*Task objective*.
Can you print the data exactly and leave out each image?
====== Information supplied
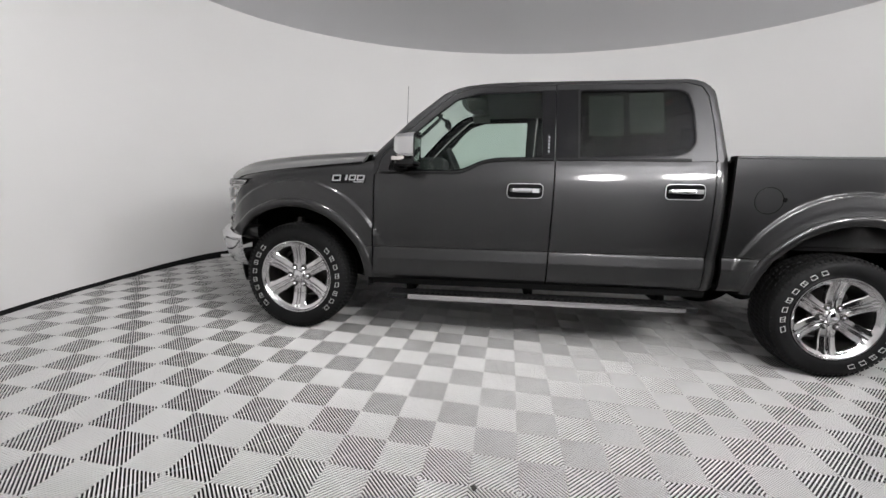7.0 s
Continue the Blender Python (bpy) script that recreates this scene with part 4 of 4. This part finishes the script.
# ---- mirrors, steps, badges, decals ----
for s in (-1, 1):
    door = sides[s][2]
    mirror = part("door_mirror", tube_bm([rk(s * 0.955, 2.90, 1.365), rk(s * 1.01, 2.89, 1.372), rk(s * 1.08, 2.865, 1.385)], [0.060, 0.052, 0.050], 10), PLASTIC, door, "black door mirror arm with chrome cap")
    part("mirror_base", prism_bm([(3.00, 1.327), (2.79, 1.325), (2.79, 1.60), (2.83, 1.59), (2.95, 1.475)], plane_at(s, 0.001), 0.010), GLOSSBLACK, mirror, "black triangular mirror base")

    def shell(z0, z1, off, y_back):
        rows = []
        for i in range(13):
            t = i / 12
            z = z0 + (z1 - z0) * t
            sq = (1 - abs(2 * t - 1) ** 5) ** 0.35 if 0 < t < 1 else 0.25
            row = []
            for j in range(17):
                a = math.pi * j / 16
                cx, w = 1.100, 0.130
                px = cx - w * sq ** 0.4 * math.copysign(abs(math.cos(a)) ** 0.55, math.cos(a))
                py = y_back + (0.128 + 0.02 * (px - 1.0)) * sq * abs(math.sin(a)) ** 0.55 * (1 + off)
                row.append(rk(s * px, py, z))
            rows.append(row)
        bm = grid_bm(rows)
        turn_in(bm, (0, -0.012, 0))
        return bm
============
*Answer*.
7.0 s
Continue the Blender Python (bpy) script that recreates this scene with part 4 of 4. This part finishes the script.
# ---- mirrors, steps, badges, decals ----
for s in (-1, 1):
    door = sides[s][2]
    mirror = part("door_mirror", tube_bm([rk(s * 0.955, 2.90, 1.365), rk(s * 1.01, 2.89, 1.372), rk(s * 1.08, 2.865, 1.385)], [0.060, 0.052, 0.050], 10), PLASTIC, door, "black door mirror arm with chrome cap")
    part("mirror_base", prism_bm([(3.00, 1.327), (2.79, 1.325), (2.79, 1.60), (2.83, 1.59), (2.95, 1.475)], plane_at(s, 0.001), 0.010), GLOSSBLACK, mirror, "black triangular mirror base")

    def shell(z0, z1, off, y_back):
        rows = []
        for i in range(13):
            t = i / 12
            z = z0 + (z1 - z0) * t
            sq = (1 - abs(2 * t - 1) ** 5) ** 0.35 if 0 < t < 1 else 0.25
            row = []
            for j in range(17):
                a = math.pi * j / 16
                cx, w = 1.100, 0.130
                px = cx - w * sq ** 0.4 * math.copysign(abs(math.cos(a)) ** 0.55, math.cos(a))
                py = y_back + (0.128 + 0.02 * (px - 1.0)) * sq * abs(math.sin(a)) ** 0.55 * (1 + off)
                row.append(rk(s * px, py, z))
            rows.append(row)
        bm = grid_bm(rows)
        turn_in(bm, (0, -0.012, 0))
        return bm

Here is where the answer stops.